Few expected the 2017 Azerbaijan Grand Prix to provide such an exciting race after last year’s soporific event, but fewer would have thought Formula One would emerge from the grand prix with such an ethical dilemma concerning one of its biggest stars.
Daniel Ricciardo’s superb recovery drive to victory from seventeenth early in the race proved a sideshow to the events that enabled him to seize the lead, namely the now nuclear spat between title protagonists Lewis Hamilton and Sebastian Vettel.
Tensions were already high in Baku, where an action-packed and debris-strewn start had twice triggered intervention by the safety car. Pirelli’s medium-soft-supersoft tyre selection, brought to Baku in an abundance of caution, had made life difficult for the drivers on a circuit already offering limited grip, and the opening-phase carnage worked only to heighten the situation with each passing lap.
It was in this context that Vettel and Hamilton changed the complexion of their hitherto jocular and respectful championship fight.
Having complained over team radio that he couldn’t keep his tyres warm while travelling at the safety car-mandated pace, Hamilton nonetheless slowed to compress the field in anticipation of the afternoon’s second of three safety car restarts.
Sebastian Vettel was caught unaware, and though he hit the brakes, he couldn’t prevent his Ferrari from nudging the back of the Mercedes. Both cars suffered minor damage.
The German was incensed, and with the red mist descended he drove up alongside Hamilton to gesticulate wildly — and then steered into the side of him.
It was shocking to watch, and the stewards thought likewise, handing Vettel a 10-second stop-go penalty — equivalent to around 30 seconds of race time and the second most severe penalty available to the stewards — for his indiscretion.
The ironic twist was that Hamilton was forced to make an unscheduled pit stop to replace an improperly fitted headrest, a fix that took so long Vettel was able to emerge from his penalty ahead of the Briton for the first time that afternoon.
Hamilton was understandably livid.
“Driving alongside and deliberately driving into another driver and getting away pretty much scot-free, as he still came fourth — I think that’s a disgrace,” he fumed. “I think he disgraced himself today.”
Lewis Hamilton may be prone to single-mindedness when it comes to his right of way on the racetrack, but this weekend he was on the money. The only correct penalty was disqualification.
However, it was not with a view of giving Hamilton back the on-track advantage that warrants disqualification — indeed the immediate effect on the race or the championship should not enter into the decision-making process here.
Rather it is because Vettel’s action was dramatically unbecoming not only of a Formula One racing driver — supposedly the best drivers in the world — but also of a four-time world champion and ambassador for the sport that he should have been excluded from the race.
This standard, or lack thereof, of driving should be deemed nothing but unacceptable, and it should serve as a pertinent moment of reflection for motorsport at a time the FIA is working hard to better align the junior categories with Formula One to benefit junior drivers.

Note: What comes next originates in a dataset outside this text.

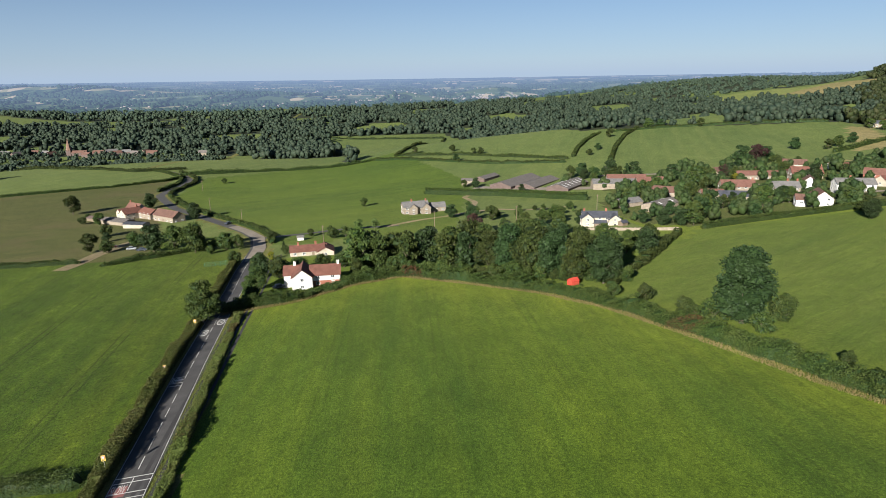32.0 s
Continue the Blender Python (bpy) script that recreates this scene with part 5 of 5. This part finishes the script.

The European motorsport family in particular should consider the significance of Vettel’s action given stuck fast in recent memory is 2015’s shambolic Italian European Formula Three round, in which two races were abandoned due to appalling driving standards.
Worse still was that Vettel, adamant that Hamilton had wronged him first — though the stewards also considered whether the Briton had brake-tested the Ferrari, finding nothing in the data to suggest as much — not only refused to accept blame for his actions but painfully and awkwardly refused to acknowledge the event had even occurred.
“It sets a precedent within Formula One, and I think it also does for all the young kids that are watching us Formula One drivers drive and conduct ourselves,” Hamilton noted. “They’ve seen today how a four-time world champion behaves. Hopefully that doesn’t ripple into the younger categories.”
Sebastian Vettel is clever enough, and surely upon reflection he will acknowledge, if he hasn’t already done so, that he was in the wrong. With the opportunity for disqualification now passed, only a fulsome and contrite apology on Vettel’s part, with which the FIA can make an example of his behaviour, will do for Formula One. Anything less would only sully further both Sebastian’s reputation as a leader of the racing community and the reputation of Formula One’s driving standards.